Written problem: Find the lines containing the word "metres" and copy every one of them.

Raw data:
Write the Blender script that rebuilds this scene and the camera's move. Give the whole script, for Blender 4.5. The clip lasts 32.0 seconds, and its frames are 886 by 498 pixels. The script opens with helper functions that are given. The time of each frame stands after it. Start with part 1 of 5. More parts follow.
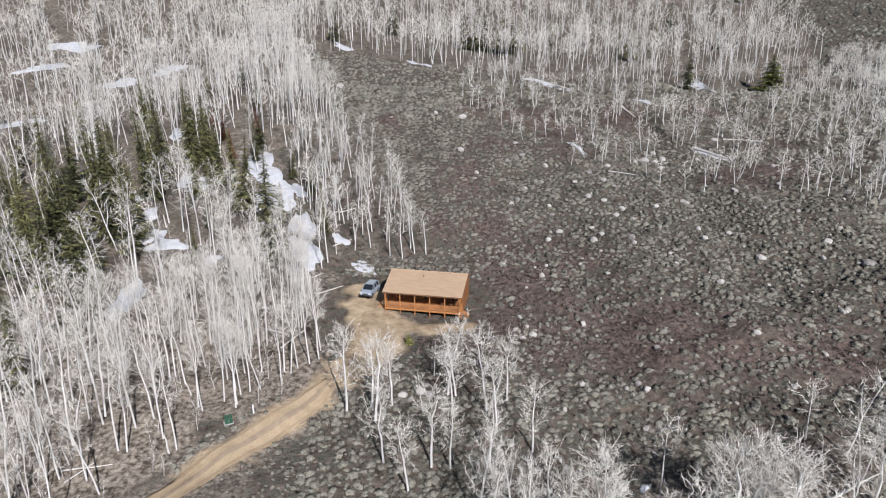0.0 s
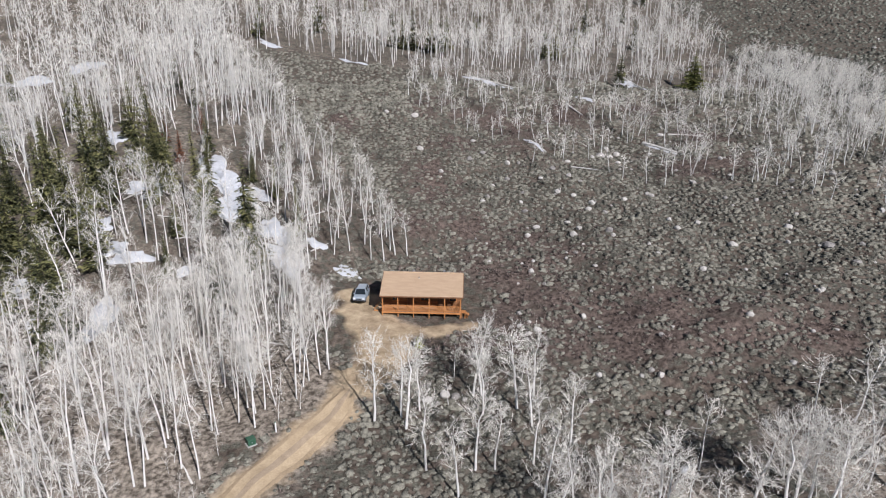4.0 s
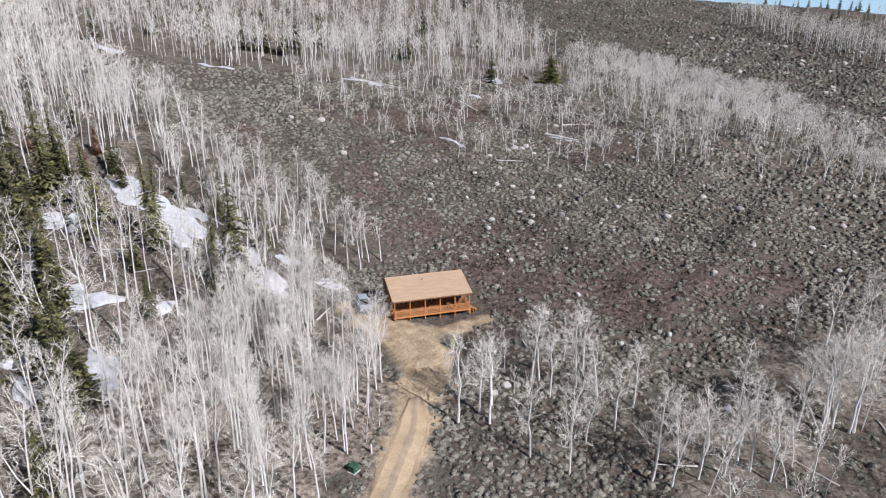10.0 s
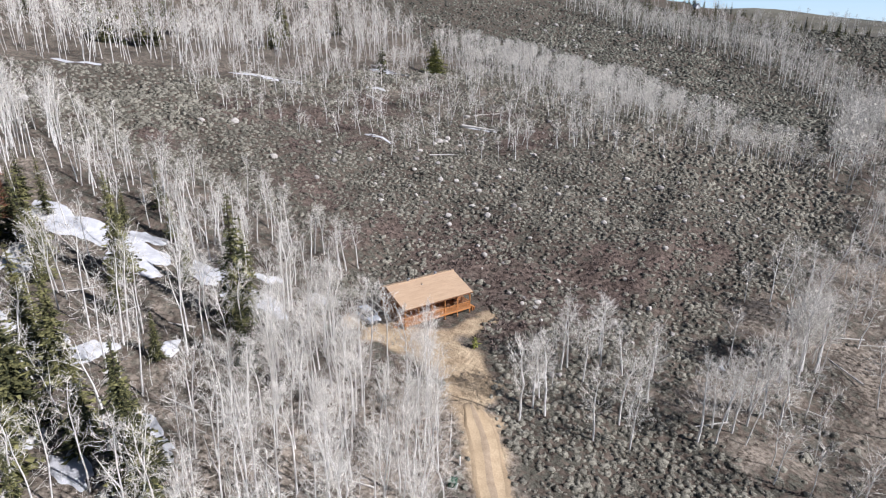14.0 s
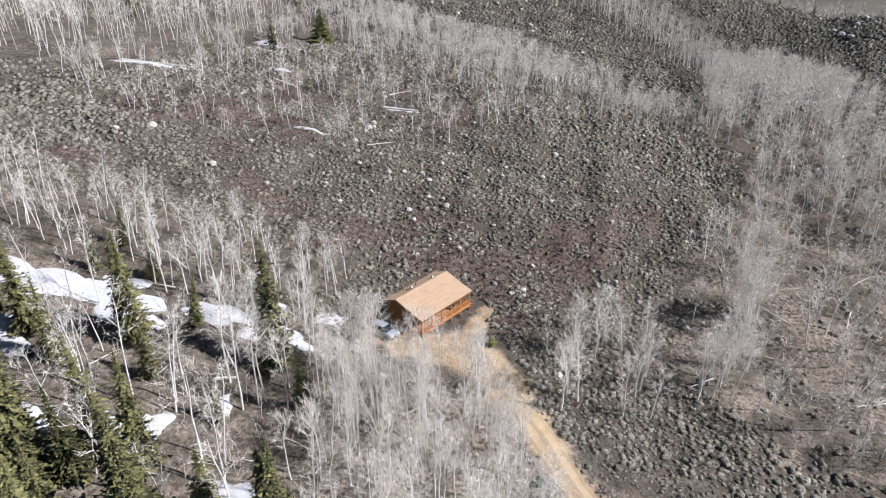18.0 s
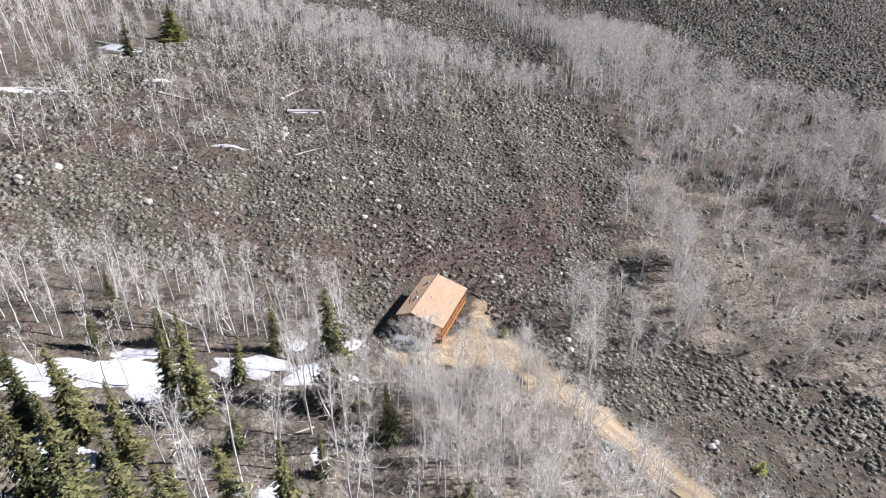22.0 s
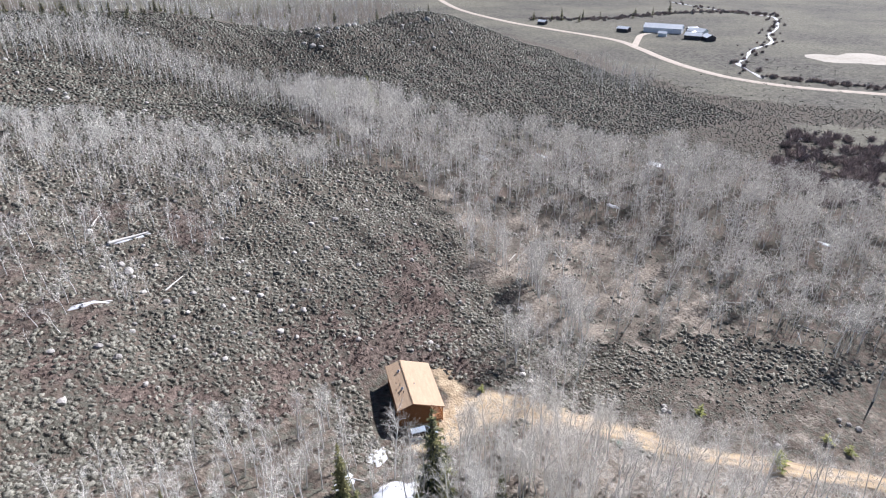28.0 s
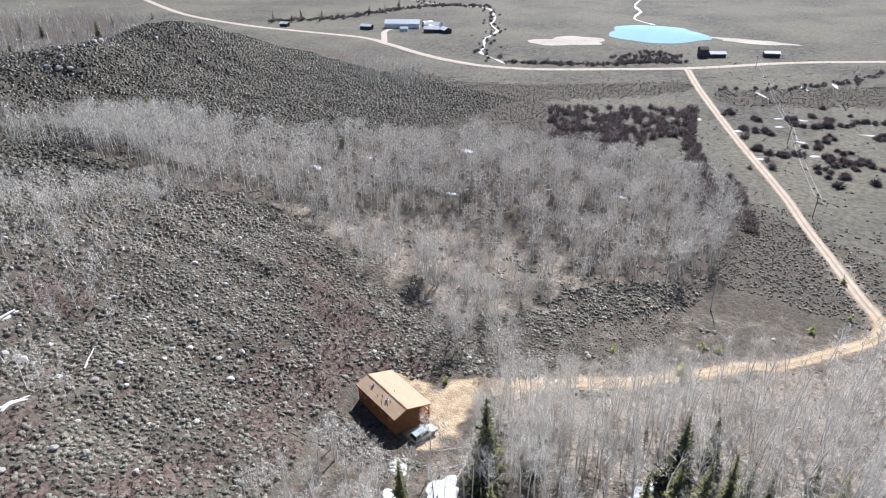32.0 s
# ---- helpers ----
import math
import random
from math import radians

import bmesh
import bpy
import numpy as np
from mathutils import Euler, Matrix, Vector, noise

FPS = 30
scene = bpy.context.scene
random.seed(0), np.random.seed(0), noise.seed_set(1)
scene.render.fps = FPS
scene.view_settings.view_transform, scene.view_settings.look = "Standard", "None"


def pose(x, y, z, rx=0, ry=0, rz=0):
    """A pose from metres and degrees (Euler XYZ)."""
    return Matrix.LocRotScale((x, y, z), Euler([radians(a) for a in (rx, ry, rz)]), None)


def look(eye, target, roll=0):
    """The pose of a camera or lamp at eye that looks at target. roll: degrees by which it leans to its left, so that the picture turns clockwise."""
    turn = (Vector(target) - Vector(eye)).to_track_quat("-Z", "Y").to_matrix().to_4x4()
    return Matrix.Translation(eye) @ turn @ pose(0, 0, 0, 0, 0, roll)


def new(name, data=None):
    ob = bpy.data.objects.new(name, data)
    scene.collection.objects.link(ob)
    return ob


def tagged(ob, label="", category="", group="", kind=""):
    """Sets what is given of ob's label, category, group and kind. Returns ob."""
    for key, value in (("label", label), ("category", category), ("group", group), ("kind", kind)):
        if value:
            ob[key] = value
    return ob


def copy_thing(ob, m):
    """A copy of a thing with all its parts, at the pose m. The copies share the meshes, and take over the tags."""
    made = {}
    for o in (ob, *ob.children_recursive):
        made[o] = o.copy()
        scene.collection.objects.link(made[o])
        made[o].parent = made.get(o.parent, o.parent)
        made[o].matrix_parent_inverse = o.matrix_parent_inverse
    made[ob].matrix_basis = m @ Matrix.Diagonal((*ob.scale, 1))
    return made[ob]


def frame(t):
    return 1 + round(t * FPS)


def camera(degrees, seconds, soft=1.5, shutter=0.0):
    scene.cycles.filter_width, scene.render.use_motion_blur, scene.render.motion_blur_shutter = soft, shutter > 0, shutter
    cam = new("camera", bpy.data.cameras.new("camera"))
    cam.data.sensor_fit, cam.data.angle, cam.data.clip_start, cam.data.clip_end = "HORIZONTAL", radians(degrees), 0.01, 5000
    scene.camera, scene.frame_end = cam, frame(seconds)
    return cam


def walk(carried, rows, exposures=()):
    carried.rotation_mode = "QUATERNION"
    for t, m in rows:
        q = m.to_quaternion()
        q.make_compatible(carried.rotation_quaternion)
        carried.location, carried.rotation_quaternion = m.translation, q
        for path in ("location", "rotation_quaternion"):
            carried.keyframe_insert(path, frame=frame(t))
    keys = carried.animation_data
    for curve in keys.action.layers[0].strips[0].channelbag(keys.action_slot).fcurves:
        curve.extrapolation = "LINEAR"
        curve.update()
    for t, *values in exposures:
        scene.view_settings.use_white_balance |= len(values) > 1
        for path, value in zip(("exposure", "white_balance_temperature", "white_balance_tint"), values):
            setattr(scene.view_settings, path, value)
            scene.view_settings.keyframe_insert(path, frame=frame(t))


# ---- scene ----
EXPOSURES = [(0.0, 0.12, 6100, 14), (6.0, 0.13, 6100, 15), (11.0, 0.26, 6050, 16), (17.0, 0.48, 6150, 16), (23.0, 0.75, 6100, 17), (28.0, 0.92, 5950, 16), (32.0, 0.93, 5950, 14)]
cam = camera(70.30, 32.0, 1.1)
# seconds, place in metres, turn in degrees
ROWS = [
    (0.0, 0.00, 0.00, 62.00, 71.17, 0.28, 0.00),
    (0.5, -2.25, 0.48, 61.81, 71.14, 0.10, -1.50),
    (1.0, -4.42, 0.94, 61.69, 71.10, -0.06, -2.92),
    (1.5, -6.45, 1.34, 61.60, 71.08, -0.21, -4.24),
    (2.0, -8.29, 1.67, 61.56, 71.07, -0.31, -5.45),
    (2.5, -9.99, 1.95, 61.56, 71.07, -0.37, -6.56),
    (3.0, -11.58, 2.16, 61.59, 71.05, -0.39, -7.59),
    (3.5, -13.12, 2.31, 61.68, 71.06, -0.38, -8.56),
    (5.5, -19.53, 2.57, 61.90, 71.18, -0.21, -12.47),
    (6.0, -21.41, 2.73, 62.08, 71.17, -0.11, -13.63),
    (6.5, -23.61, 3.05, 62.20, 71.15, 0.00, -15.01),
    (7.0, -26.07, 3.52, 62.33, 71.12, 0.08, -16.58),
    (7.5, -28.71, 4.19, 62.41, 71.10, 0.16, -18.29),
    (8.0, -31.51, 5.08, 62.42, 71.10, 0.22, -20.16),
    (8.5, -34.45, 6.27, 62.40, 71.07, 0.20, -22.15),
    (9.0, -37.54, 7.67, 62.25, 71.11, 0.21, -24.29),
    (9.5, -40.62, 9.30, 62.18, 71.09, 0.18, -26.49),
    (10.0, -43.82, 11.20, 62.08, 71.09, 0.12, -28.83),
    (10.5, -47.11, 13.28, 61.85, 71.14, 0.00, -31.24),
    (11.0, -50.37, 15.50, 61.77, 71.16, -0.12, -33.68),
    (11.5, -53.50, 17.70, 61.79, 71.16, -0.19, -36.08),
    (12.0, -56.24, 19.82, 62.13, 71.02, -0.19, -38.30),
    (12.5, -58.65, 21.81, 62.66, 70.78, -0.22, -40.30),
    (13.0, -60.80, 23.65, 63.45, 70.40, -0.20, -42.13),
    (13.5, -62.79, 25.53, 64.39, 69.92, -0.20, -43.90),
    (14.0, -64.61, 27.41, 65.53, 69.34, -0.20, -45.63),
    (14.5, -66.35, 29.44, 66.73, 68.73, -0.17, -47.36),
    (16.5, -73.99, 39.48, 72.47, 65.87, -0.28, -55.30),
    (17.0, -75.67, 42.23, 73.84, 65.19, -0.29, -57.32),
    (17.5, -77.46, 45.25, 75.30, 64.48, -0.27, -59.56),
    (18.0, -79.20, 48.39, 76.78, 63.79, -0.27, -61.85),
    (18.5, -80.87, 51.59, 78.14, 63.17, -0.23, -64.20),
    (19.0, -82.45, 54.95, 79.40, 62.60, -0.22, -66.57),
    (19.5, -83.92, 58.40, 80.54, 62.12, -0.17, -69.01),
    (20.0, -85.25, 61.94, 81.65, 61.64, -0.12, -71.49),
    (20.5, -86.46, 65.61, 82.64, 61.21, -0.08, -73.96),
    (21.0, -87.53, 69.34, 83.52, 60.86, -0.02, -76.48),
    (21.5, -88.42, 73.19, 84.40, 60.56, 0.05, -79.05),
    (22.0, -89.15, 77.13, 85.24, 60.31, 0.12, -81.63),
    (22.5, -89.75, 81.18, 86.15, 60.02, 0.18, -84.26),
    (23.0, -90.17, 85.20, 87.30, 59.61, 0.26, -86.88),
    (23.5, -90.38, 89.30, 88.59, 59.16, 0.33, -89.52),
    (24.0, -90.41, 93.34, 89.98, 58.67, 0.42, -92.12),
    (24.5, -90.24, 97.43, 91.33, 58.41, 0.46, -94.74),
    (26.5, -87.85, 113.76, 95.69, 60.69, 0.45, -105.50),
    (27.0, -86.84, 117.76, 96.42, 61.51, 0.48, -109.04),
    (27.5, -85.61, 121.69, 97.26, 62.23, 0.46, -112.68),
    (28.0, -84.30, 125.69, 97.94, 62.75, 0.43, -116.29),
    (28.5, -82.82, 129.65, 98.58, 62.76, 0.39, -119.86),
    (29.0, -81.02, 133.54, 99.27, 62.68, 0.30, -123.41),
    (29.5, -79.02, 137.41, 99.85, 62.64, 0.23, -126.86),
    (30.0, -76.81, 141.24, 100.41, 62.61, 0.14, -129.76),
    (30.5, -74.44, 145.01, 100.89, 62.59, 0.09, -132.63),
    (31.0, -71.84, 148.69, 101.34, 62.51, 0.06, -135.47),
    (31.5, -69.04, 152.34, 101.70, 62.45, 0.05, -138.32),
    (32.0, -66.09, 155.95, 102.07, 62.38, 0.07, -141.20),
]
walk(cam, [(t, pose(x, y, z, rx, ry, rz)) for t, x, y, z, rx, ry, rz in ROWS], EXPOSURES)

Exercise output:
    """A pose from metres and degrees (Euler XYZ)."""
# seconds, place in metres, turn in degrees